Give back all the data exactly, line by line.
___
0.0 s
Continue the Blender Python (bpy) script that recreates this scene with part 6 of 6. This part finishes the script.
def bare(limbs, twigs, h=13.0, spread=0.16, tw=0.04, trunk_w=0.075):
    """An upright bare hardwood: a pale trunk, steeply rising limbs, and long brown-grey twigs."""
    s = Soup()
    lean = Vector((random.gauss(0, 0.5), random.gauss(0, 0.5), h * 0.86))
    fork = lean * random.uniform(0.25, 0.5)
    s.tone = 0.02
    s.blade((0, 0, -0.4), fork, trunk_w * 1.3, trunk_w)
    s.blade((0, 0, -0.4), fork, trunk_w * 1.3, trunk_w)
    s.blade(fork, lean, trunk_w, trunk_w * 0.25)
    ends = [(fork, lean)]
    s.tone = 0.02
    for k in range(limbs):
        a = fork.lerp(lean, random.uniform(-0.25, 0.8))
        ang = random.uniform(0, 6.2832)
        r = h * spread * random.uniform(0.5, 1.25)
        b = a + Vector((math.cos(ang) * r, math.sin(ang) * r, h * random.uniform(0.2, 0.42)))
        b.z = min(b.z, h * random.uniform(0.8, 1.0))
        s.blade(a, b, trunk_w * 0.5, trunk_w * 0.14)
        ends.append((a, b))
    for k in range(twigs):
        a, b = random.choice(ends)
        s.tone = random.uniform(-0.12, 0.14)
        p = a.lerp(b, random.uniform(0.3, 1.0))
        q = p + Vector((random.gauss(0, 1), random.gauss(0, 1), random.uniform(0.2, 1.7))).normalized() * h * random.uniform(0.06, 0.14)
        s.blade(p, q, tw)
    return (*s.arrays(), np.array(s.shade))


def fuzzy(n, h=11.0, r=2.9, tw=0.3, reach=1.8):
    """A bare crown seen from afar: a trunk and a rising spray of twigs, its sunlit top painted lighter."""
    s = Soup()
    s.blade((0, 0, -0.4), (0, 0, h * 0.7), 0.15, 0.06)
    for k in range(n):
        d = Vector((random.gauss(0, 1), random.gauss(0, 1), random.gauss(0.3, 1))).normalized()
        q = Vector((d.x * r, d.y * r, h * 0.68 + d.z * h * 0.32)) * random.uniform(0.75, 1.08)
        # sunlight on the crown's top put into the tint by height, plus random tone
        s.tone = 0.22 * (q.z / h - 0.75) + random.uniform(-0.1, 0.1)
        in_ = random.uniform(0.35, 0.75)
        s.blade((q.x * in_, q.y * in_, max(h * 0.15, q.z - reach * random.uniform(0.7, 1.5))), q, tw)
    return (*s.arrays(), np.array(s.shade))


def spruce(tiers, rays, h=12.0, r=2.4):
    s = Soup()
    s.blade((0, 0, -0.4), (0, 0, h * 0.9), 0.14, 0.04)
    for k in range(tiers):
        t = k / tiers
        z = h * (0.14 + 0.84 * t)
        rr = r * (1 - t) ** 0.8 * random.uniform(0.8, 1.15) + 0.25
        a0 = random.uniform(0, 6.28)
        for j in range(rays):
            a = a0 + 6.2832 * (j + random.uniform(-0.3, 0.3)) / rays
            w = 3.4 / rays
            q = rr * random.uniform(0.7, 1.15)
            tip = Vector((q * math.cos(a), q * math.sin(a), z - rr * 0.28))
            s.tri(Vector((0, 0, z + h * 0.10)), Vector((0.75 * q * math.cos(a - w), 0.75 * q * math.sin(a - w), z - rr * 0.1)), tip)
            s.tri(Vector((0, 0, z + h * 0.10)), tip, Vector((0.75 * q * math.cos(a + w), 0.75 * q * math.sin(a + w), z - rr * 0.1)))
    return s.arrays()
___
- Solution to the exercise
0.0 s
Continue the Blender Python (bpy) script that recreates this scene with part 6 of 6. This part finishes the script.
def bare(limbs, twigs, h=13.0, spread=0.16, tw=0.04, trunk_w=0.075):
    """An upright bare hardwood: a pale trunk, steeply rising limbs, and long brown-grey twigs."""
    s = Soup()
    lean = Vector((random.gauss(0, 0.5), random.gauss(0, 0.5), h * 0.86))
    fork = lean * random.uniform(0.25, 0.5)
    s.tone = 0.02
    s.blade((0, 0, -0.4), fork, trunk_w * 1.3, trunk_w)
    s.blade((0, 0, -0.4), fork, trunk_w * 1.3, trunk_w)
    s.blade(fork, lean, trunk_w, trunk_w * 0.25)
    ends = [(fork, lean)]
    s.tone = 0.02
    for k in range(limbs):
        a = fork.lerp(lean, random.uniform(-0.25, 0.8))
        ang = random.uniform(0, 6.2832)
        r = h * spread * random.uniform(0.5, 1.25)
        b = a + Vector((math.cos(ang) * r, math.sin(ang) * r, h * random.uniform(0.2, 0.42)))
        b.z = min(b.z, h * random.uniform(0.8, 1.0))
        s.blade(a, b, trunk_w * 0.5, trunk_w * 0.14)
        ends.append((a, b))
    for k in range(twigs):
        a, b = random.choice(ends)
        s.tone = random.uniform(-0.12, 0.14)
        p = a.lerp(b, random.uniform(0.3, 1.0))
        q = p + Vector((random.gauss(0, 1), random.gauss(0, 1), random.uniform(0.2, 1.7))).normalized() * h * random.uniform(0.06, 0.14)
        s.blade(p, q, tw)
    return (*s.arrays(), np.array(s.shade))


def fuzzy(n, h=11.0, r=2.9, tw=0.3, reach=1.8):
    """A bare crown seen from afar: a trunk and a rising spray of twigs, its sunlit top painted lighter."""
    s = Soup()
    s.blade((0, 0, -0.4), (0, 0, h * 0.7), 0.15, 0.06)
    for k in range(n):
        d = Vector((random.gauss(0, 1), random.gauss(0, 1), random.gauss(0.3, 1))).normalized()
        q = Vector((d.x * r, d.y * r, h * 0.68 + d.z * h * 0.32)) * random.uniform(0.75, 1.08)
        # sunlight on the crown's top put into the tint by height, plus random tone
        s.tone = 0.22 * (q.z / h - 0.75) + random.uniform(-0.1, 0.1)
        in_ = random.uniform(0.35, 0.75)
        s.blade((q.x * in_, q.y * in_, max(h * 0.15, q.z - reach * random.uniform(0.7, 1.5))), q, tw)
    return (*s.arrays(), np.array(s.shade))


def spruce(tiers, rays, h=12.0, r=2.4):
    s = Soup()
    s.blade((0, 0, -0.4), (0, 0, h * 0.9), 0.14, 0.04)
    for k in range(tiers):
        t = k / tiers
        z = h * (0.14 + 0.84 * t)
        rr = r * (1 - t) ** 0.8 * random.uniform(0.8, 1.15) + 0.25
        a0 = random.uniform(0, 6.28)
        for j in range(rays):
            a = a0 + 6.2832 * (j + random.uniform(-0.3, 0.3)) / rays
            w = 3.4 / rays
            q = rr * random.uniform(0.7, 1.15)
            tip = Vector((q * math.cos(a), q * math.sin(a), z - rr * 0.28))
            s.tri(Vector((0, 0, z + h * 0.10)), Vector((0.75 * q * math.cos(a - w), 0.75 * q * math.sin(a - w), z - rr * 0.1)), tip)
            s.tri(Vector((0, 0, z + h * 0.10)), tip, Vector((0.75 * q * math.cos(a + w), 0.75 * q * math.sin(a + w), z - rr * 0.1)))
    return s.arrays()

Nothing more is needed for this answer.